Als Hauptverantwortlicher für die wirtschaftliche Kriegsvorbereitung habe sich Göring primär dafür interessiert, dem Staat Fabriken und Geld einzuverleiben. Molitor zitiert in diesem Zusammenhang Görings kritische Bewertung der Novemberpogrome von 1938, bei der hunderte Synagogen und jüdische Geschäfte zerstört und zahlreiche Juden ermordet wurden: “Mir wäre lieber gewesen, ihr hättet 200 Juden erschlagen und nicht solche Werte vernichtet.”
Ausführlich befasst sich Molitor auch mit Görings Verhalten als Hauptangeklagter vor dem Nürnberger Tribunal. Ein Foto zeigt, wie die Nazi-Größe die Hand vor die Augen hält, als die Ankläger Filme aus den befreiten Konzentrationslagern zeigen.

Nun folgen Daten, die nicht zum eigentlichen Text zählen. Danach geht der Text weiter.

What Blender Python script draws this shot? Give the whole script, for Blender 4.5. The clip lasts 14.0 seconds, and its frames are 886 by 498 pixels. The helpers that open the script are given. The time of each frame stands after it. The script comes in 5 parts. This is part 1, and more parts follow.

Göring habe in Nürnberg immer wieder versucht, seinen Konkurrenten um Macht und Hitlers Gunst die Schuld zuzuschreiben. “Ach, diese Massenmorde”, sagte er scheinbar gleichgültig zu dem amerikanischen Gerichtspsychologen Gustave M. Gilbert. “Das Ganze ist eine verdammte Schande! Ich möchte lieber nicht darüber sprechen oder auch nur daran denken!”